Más (y mejor) drama, menos zombis
El problema de las series y películas de zombis es que —casi— todos, tarde o temprano, acaban pareciendo zombis. Incluidos los humanos. Así, cualquier avance en la narrativa se basa —habitualmente— en la interacción entre el humano y el no-humano mientras que la interacción humana queda relegada por el puro interés crematístico de ofrecerle al público la acción que demanda. Una de las cosas que hizo bien The Walking Dead (TWD) fue mostrar que las relaciones humanas pueden ser tan o más peligrosas que el mordisco de un zombi y en ese terreno de la sociología, del estudio (por buscar una palabra sencilla) de la parte emocional que implica vivir en un mundo donde los muertos ya no lo son, es en el que la serie ha logrado capturar el interés del público. La idea del zombi nos acerca, aunque sea de forma perversa, a los dioses: cuestionar la mortalidad del ser humano siempre es una forma de cuestionar al creador o de asimilarse a él, aunque en este caso las circunstancias nos acerquen más al infierno que al paraíso.
Robert Kirkman, el showrunner de TWD, estructuró en torno a esa cuestión (qué queda de la sociedad cuando desaparece el orden natural) la columna vertebral del show y los mejores momentos del mismo han aparecido en esa coyuntura en la que ya nadie tiene que ir a la oficina, nadie tiene que producir nada, nadie tiene ningún plan que cumplir porque todo y todos se han ido al garete. Aún así, la tentación de jerarquizar a los supervivientes parece imprescindible para su continuidad: la organización promete más horas de vida que el caos, aunque ambos puedan acabar conduciendo al mismo lugar, en una paradoja que haría las delicias de los seguidores de Sade.
Fear The Walking Dead insiste en la premisa social y familiar como generadora de conflictos y hasta convierte al zombi en un simple mcguffin, en una excusa como cualquier otra para resquebrajar el espejismo de una vida plena, con la casita, la valla blanca y el perro. Sus protagonistas son tipos divorciados, adolescentes atormentados, personas que tratan de mantener el control de su destino y que apenas lo consiguen. Su vida ya sería un problema sin tener que lidiar con un muerto viviente y de hecho, la pareja protagonista ya tiene que vérselas con un hijo yonqui al que todo le viene grande. No es un zombi, pero casi.
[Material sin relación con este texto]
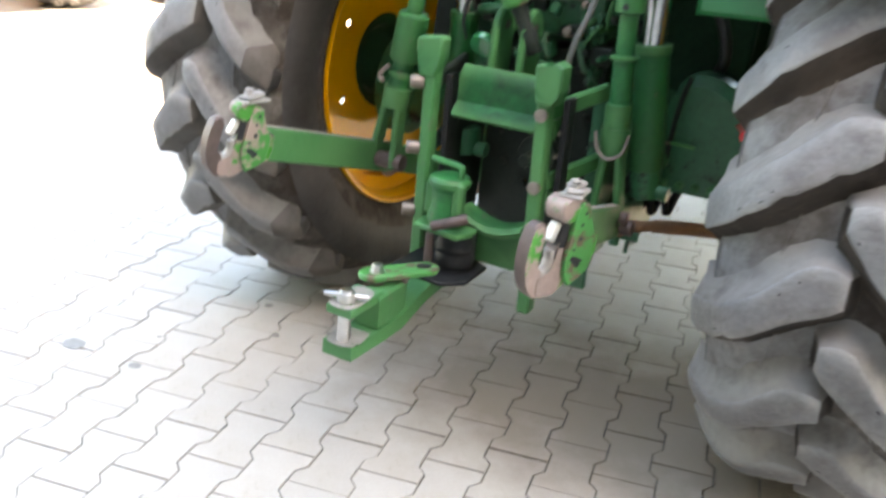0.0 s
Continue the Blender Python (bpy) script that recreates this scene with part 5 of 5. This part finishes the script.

La serie de AMC no es una precuela, ni una secuela, ni un reboot, ni nada de nada. Si hubiera que buscarle una etiqueta (ya que estamos obsesionados con ellas) podríamos decir que es una paralela, una serie que se mueve en la misma dirección que su antecesor pero que nunca le busca y que desde luego no se le quiere parecer. Hay más ahínco en el personaje, en el drama, lo cual es normal teniendo en cuenta que en el piloto del show el Apocalipsis aún no se ha producido y da la sensación de que Kirkman buscaba un tono intimista, con personajes de múltiples aristas, alejados de la grandilocuencia épica de The Walking Dead, y también de sus presupuestos. Aquí no hay armas en las manos adecuadas ni persecuciones a toda velocidad y puede ser interesante ver cómo conducen los guionistas esta vagoneta donde abundan los diálogos sin pretensiones filosóficas, preocupados como están los protagonistas por llegar cuerdos a la mañana siguiente.
El escenario, un Los Ángeles al que no hace falta hacerle nada para que parezca una jungla poco cariñosa con sus moradores, también parece una de esas cartas sacadas de la manga cuando la partida se pone cuesta arriba: mientras TWD ha huido de la ciudad y se ha atrincherado en cárceles y bosques, Fear The walking Dead parece determinada a quedarse en la ciudad. Cambios significativos para que nadie se rasque la cabeza y piense que está viendo a unos gemelos vestidos de forma distinta mientras tratan de convencernos de que no son hermanos.
Ayuda que en el reparto estén dos bestias pardas como Cliff Curtis y Kim Dickens, que han hecho buena televisión y conocen el medio, además de ser actores de primera división. Con ellos y quizás con la duda de Frank Dillane (el yonqui antes mencionado), que parece muy joven y demasiado distraído como para ser el foco central de la acción, Fear The Walking Dead se presenta en sociedad con una apuesta solvente y —sobre todo— valiente. Falta ver si se atreve a seguir en línea recta, proponiendo un tablero urbano y sentimental o se desvía cuando lleguen curvas, algo que siempre pasa cuando hablamos de tele.
En cualquier caso, la serie parece tener el punto de mira en el drama humano y la obsesión de mantener a los zombis en el retrovisor, lo cual es una gran señal de inteligencia narrativa. Si logran cuajar la receta clásica del género (con zombis velocistas o que se arrastren como sus primos de TWD) con los protocolos del melodrama estaremos hablando de un show estupendo. Si no, pues otra de zombis.